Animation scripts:
----------------------------------------

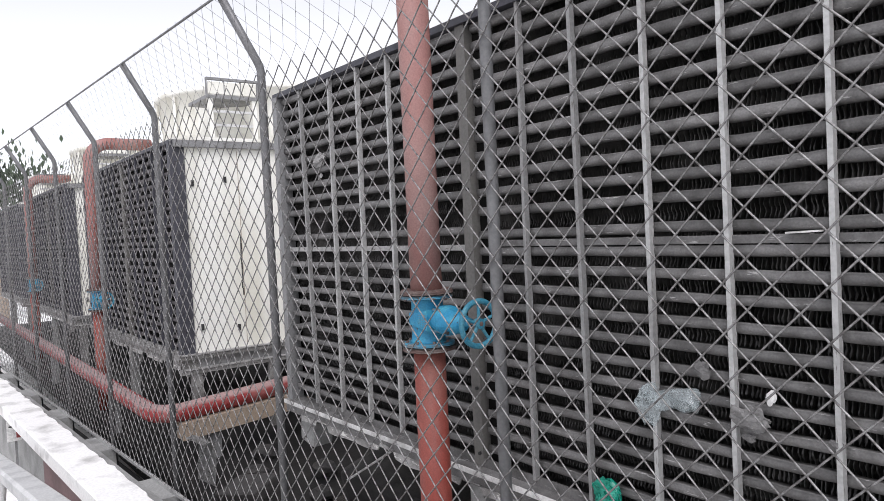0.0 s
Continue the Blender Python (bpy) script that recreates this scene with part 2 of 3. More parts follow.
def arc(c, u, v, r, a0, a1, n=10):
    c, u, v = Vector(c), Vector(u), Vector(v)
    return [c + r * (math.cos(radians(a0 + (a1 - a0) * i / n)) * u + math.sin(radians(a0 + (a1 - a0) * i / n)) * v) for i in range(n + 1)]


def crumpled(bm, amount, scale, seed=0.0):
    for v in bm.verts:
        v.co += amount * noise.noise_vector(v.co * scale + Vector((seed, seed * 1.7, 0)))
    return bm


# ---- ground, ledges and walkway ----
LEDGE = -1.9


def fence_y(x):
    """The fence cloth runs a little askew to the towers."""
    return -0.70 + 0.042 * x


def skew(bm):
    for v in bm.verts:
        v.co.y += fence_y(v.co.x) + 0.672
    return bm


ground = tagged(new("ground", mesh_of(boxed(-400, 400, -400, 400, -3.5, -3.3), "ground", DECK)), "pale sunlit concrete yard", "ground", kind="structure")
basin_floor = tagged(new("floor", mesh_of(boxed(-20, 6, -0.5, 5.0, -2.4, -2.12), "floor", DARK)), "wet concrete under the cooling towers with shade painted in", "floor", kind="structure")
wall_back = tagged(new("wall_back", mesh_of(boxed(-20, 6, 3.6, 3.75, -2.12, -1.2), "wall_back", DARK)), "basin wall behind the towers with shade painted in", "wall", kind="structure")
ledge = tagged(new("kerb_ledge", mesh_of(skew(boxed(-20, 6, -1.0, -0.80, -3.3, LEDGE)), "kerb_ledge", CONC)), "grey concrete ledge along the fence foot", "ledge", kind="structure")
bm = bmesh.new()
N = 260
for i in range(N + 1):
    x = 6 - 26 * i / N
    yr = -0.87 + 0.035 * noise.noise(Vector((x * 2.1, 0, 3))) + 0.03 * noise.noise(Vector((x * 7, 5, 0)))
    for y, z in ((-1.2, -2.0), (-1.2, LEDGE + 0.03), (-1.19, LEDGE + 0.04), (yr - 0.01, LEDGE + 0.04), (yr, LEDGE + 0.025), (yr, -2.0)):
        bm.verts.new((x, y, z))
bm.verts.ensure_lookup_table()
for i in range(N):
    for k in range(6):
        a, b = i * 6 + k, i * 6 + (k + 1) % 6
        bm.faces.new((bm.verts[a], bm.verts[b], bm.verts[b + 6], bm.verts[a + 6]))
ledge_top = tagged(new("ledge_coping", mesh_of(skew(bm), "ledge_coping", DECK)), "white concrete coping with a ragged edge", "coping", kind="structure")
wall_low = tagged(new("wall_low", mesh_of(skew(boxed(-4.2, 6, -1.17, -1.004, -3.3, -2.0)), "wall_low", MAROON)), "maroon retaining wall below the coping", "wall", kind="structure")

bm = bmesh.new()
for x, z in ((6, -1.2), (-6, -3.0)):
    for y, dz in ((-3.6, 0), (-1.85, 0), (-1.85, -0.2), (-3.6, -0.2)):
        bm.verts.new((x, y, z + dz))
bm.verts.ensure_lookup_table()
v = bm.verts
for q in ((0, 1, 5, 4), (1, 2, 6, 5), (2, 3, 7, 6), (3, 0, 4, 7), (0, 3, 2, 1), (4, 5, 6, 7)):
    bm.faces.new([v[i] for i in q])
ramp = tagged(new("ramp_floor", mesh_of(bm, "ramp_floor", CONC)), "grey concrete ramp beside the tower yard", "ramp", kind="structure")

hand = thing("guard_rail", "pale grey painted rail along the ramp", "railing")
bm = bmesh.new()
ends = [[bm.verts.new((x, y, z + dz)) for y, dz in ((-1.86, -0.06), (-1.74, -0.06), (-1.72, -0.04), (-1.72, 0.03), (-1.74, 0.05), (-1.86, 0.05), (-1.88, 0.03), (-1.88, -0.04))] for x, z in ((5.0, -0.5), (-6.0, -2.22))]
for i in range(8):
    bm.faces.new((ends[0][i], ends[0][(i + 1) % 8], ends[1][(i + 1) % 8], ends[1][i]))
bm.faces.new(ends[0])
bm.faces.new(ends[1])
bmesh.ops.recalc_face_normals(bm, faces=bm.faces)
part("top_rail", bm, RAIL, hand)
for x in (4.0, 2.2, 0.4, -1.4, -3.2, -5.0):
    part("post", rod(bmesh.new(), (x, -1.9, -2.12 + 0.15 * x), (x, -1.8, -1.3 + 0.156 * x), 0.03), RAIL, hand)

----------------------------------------

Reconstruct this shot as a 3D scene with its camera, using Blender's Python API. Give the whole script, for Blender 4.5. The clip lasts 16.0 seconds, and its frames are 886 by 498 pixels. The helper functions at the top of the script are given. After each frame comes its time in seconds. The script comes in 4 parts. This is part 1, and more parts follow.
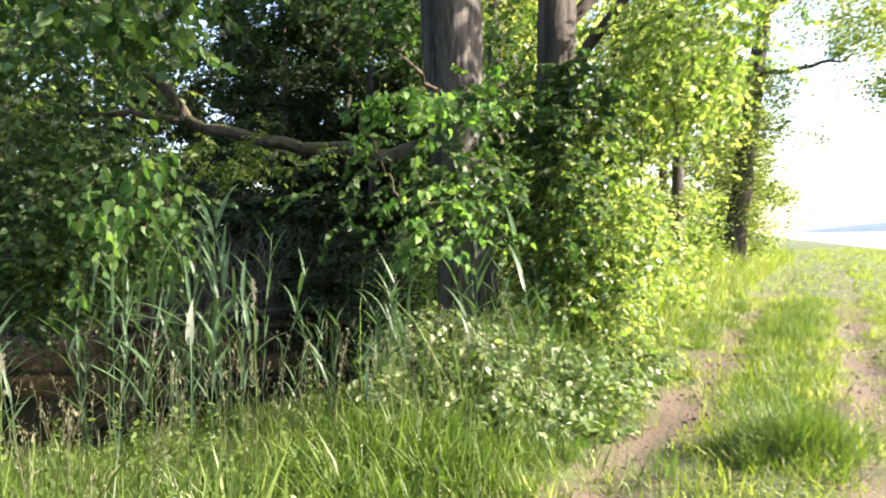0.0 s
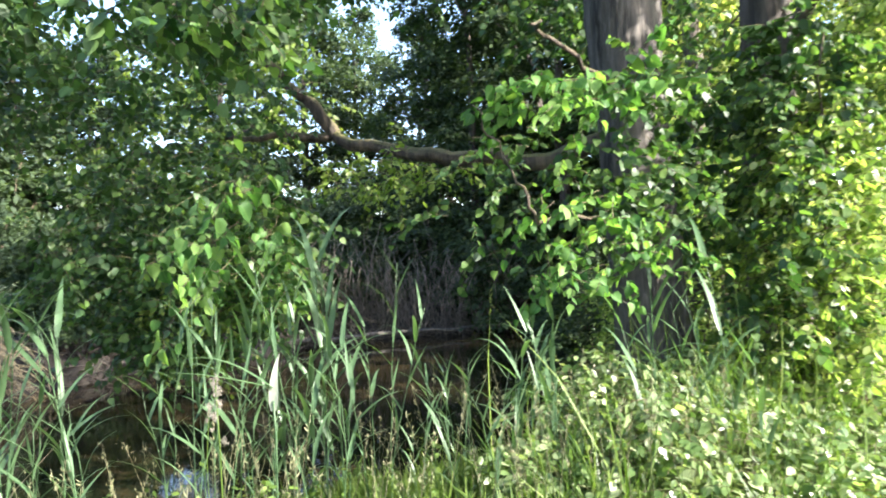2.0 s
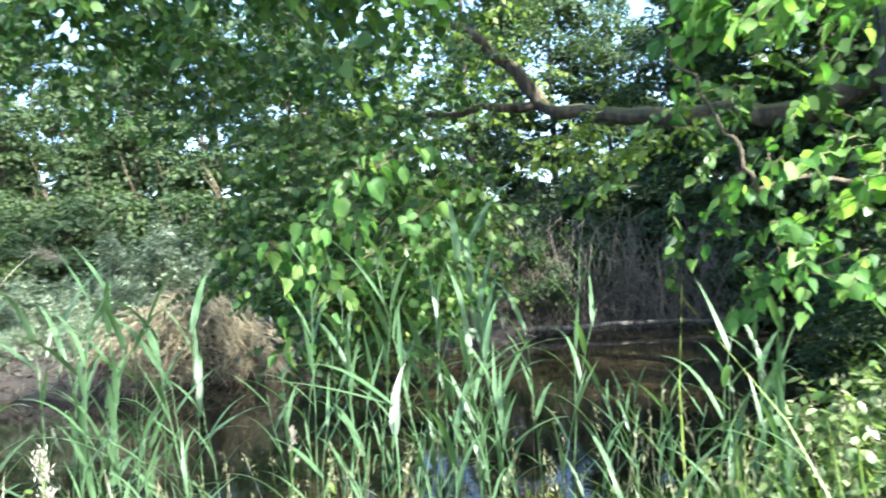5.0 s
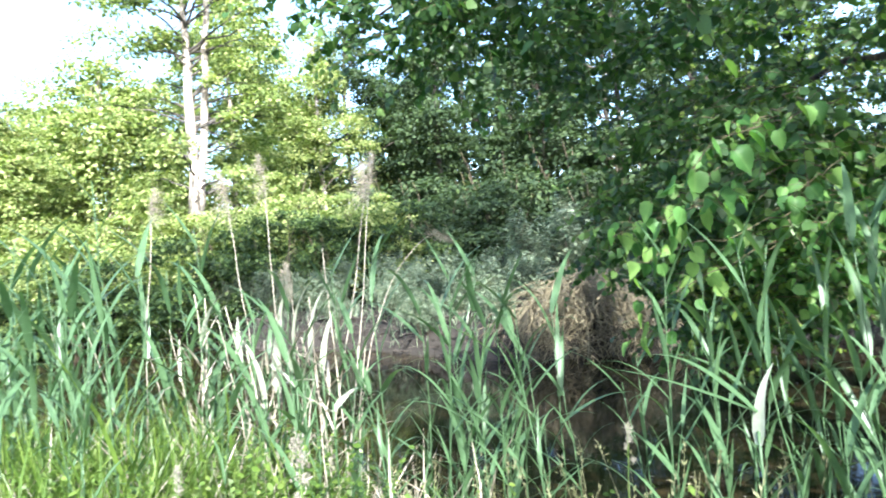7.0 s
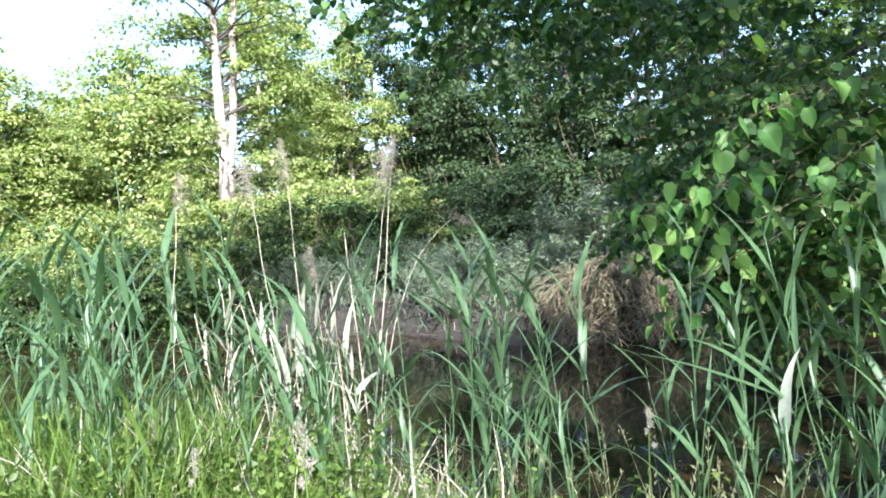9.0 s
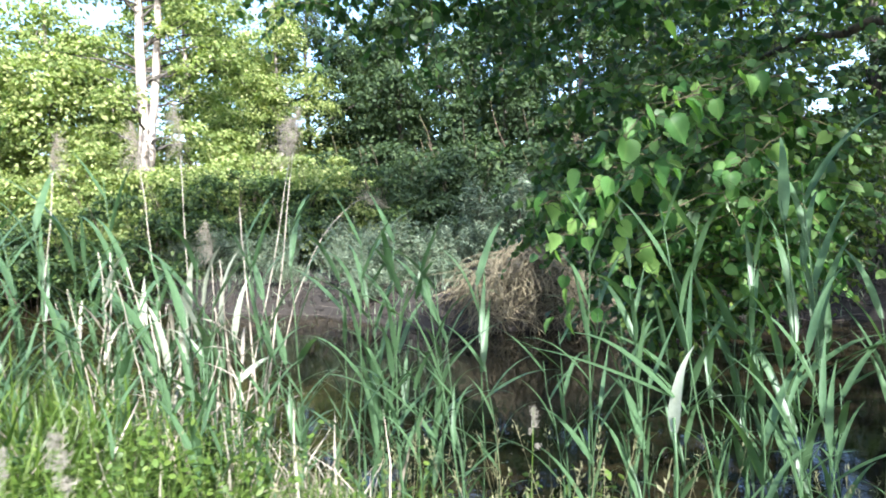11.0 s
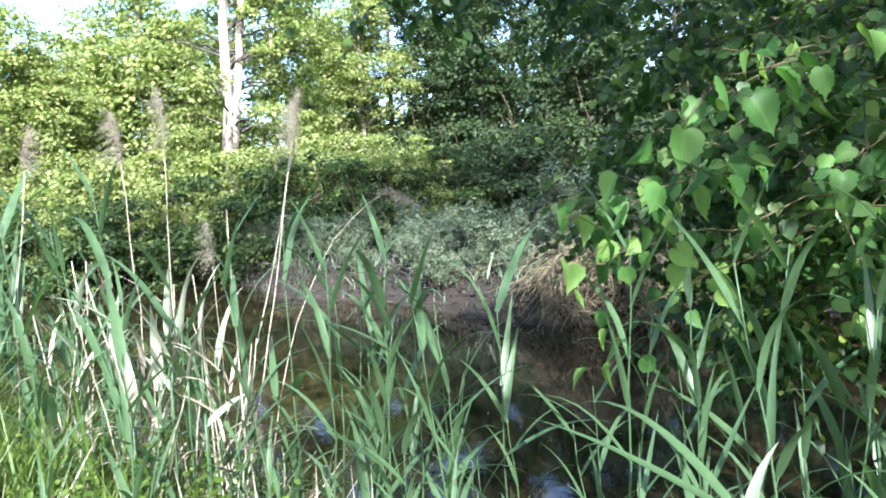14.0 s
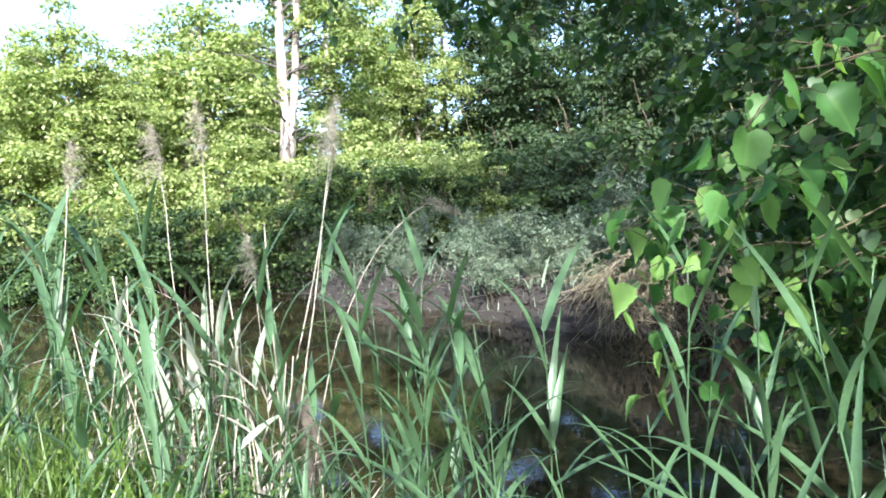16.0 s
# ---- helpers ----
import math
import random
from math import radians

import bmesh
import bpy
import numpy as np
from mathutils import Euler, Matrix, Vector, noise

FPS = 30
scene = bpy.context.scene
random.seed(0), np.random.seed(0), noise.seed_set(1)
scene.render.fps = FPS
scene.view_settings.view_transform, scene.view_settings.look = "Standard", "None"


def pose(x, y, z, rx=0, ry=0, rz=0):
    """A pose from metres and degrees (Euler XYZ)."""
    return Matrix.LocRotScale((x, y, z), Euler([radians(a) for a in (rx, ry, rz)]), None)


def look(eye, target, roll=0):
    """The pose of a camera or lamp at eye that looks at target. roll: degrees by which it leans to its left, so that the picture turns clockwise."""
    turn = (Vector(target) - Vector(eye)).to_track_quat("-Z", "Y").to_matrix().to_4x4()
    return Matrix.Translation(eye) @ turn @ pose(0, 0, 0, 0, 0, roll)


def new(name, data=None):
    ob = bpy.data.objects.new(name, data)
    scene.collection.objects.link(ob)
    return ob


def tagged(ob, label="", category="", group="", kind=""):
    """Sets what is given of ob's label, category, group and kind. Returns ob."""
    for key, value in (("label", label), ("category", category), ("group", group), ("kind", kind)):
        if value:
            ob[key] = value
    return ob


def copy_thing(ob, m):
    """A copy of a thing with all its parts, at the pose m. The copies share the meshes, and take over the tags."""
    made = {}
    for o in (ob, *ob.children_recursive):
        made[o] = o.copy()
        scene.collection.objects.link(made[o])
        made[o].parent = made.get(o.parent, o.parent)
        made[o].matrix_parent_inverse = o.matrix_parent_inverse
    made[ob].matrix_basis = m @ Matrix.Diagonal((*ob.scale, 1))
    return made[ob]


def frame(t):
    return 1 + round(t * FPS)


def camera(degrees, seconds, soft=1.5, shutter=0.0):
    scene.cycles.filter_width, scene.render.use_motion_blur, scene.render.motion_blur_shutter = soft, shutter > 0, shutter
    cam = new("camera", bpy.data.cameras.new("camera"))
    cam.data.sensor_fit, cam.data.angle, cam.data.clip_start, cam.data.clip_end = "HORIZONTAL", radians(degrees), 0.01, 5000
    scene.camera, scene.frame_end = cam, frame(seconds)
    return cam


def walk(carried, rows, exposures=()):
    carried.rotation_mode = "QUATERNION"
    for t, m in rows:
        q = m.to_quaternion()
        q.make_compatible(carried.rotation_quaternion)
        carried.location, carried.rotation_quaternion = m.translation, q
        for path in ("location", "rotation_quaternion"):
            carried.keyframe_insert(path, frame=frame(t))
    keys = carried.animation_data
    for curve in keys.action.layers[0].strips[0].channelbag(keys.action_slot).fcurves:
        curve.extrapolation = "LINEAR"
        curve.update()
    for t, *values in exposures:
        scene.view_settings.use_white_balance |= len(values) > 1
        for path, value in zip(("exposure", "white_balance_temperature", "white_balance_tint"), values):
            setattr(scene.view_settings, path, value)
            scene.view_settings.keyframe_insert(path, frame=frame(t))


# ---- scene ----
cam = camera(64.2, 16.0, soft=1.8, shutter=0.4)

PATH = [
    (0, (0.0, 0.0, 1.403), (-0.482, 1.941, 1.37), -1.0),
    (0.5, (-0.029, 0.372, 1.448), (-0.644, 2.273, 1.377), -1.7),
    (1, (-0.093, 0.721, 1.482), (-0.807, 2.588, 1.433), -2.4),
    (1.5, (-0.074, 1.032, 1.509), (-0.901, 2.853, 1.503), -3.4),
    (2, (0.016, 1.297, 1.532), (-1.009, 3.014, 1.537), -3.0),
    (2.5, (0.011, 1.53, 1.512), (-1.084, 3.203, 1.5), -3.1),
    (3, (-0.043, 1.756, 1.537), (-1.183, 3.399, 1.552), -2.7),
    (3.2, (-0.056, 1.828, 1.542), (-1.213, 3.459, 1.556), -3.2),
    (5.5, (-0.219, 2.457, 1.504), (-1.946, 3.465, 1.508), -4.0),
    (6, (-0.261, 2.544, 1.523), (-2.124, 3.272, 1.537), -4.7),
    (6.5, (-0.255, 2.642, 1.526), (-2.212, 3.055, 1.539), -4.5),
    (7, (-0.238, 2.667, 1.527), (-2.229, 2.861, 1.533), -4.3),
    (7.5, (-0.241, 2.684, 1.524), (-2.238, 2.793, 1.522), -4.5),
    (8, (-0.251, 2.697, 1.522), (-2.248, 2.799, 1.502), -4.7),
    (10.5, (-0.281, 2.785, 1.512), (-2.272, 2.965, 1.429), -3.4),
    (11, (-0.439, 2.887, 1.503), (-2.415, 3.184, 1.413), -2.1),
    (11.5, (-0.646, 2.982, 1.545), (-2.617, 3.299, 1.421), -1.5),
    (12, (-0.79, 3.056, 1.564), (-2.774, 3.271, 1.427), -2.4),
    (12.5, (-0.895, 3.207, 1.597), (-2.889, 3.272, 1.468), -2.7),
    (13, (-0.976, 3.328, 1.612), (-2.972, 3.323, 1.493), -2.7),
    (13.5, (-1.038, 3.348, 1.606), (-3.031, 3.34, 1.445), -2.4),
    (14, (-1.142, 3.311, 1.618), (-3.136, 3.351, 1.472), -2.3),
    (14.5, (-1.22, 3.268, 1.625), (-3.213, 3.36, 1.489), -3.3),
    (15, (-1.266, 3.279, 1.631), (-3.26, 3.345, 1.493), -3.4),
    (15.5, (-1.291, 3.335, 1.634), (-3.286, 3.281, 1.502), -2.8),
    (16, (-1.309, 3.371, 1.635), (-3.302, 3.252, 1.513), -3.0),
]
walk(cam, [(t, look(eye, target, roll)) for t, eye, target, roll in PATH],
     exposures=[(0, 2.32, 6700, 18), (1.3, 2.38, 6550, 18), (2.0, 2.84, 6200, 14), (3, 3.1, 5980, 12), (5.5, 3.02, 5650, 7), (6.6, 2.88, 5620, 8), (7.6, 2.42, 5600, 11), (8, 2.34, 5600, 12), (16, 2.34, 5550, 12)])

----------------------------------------

In the listing above, find the line with "turn = (Vector(target)" and the line with "ob = bpy.data.objects.new(name, data)". Output those two lines and every line between them, exactly as written.

    turn = (Vector(target) - Vector(eye)).to_track_quat("-Z", "Y").to_matrix().to_4x4()
    return Matrix.Translation(eye) @ turn @ pose(0, 0, 0, 0, 0, roll)


def new(name, data=None):
    ob = bpy.data.objects.new(name, data)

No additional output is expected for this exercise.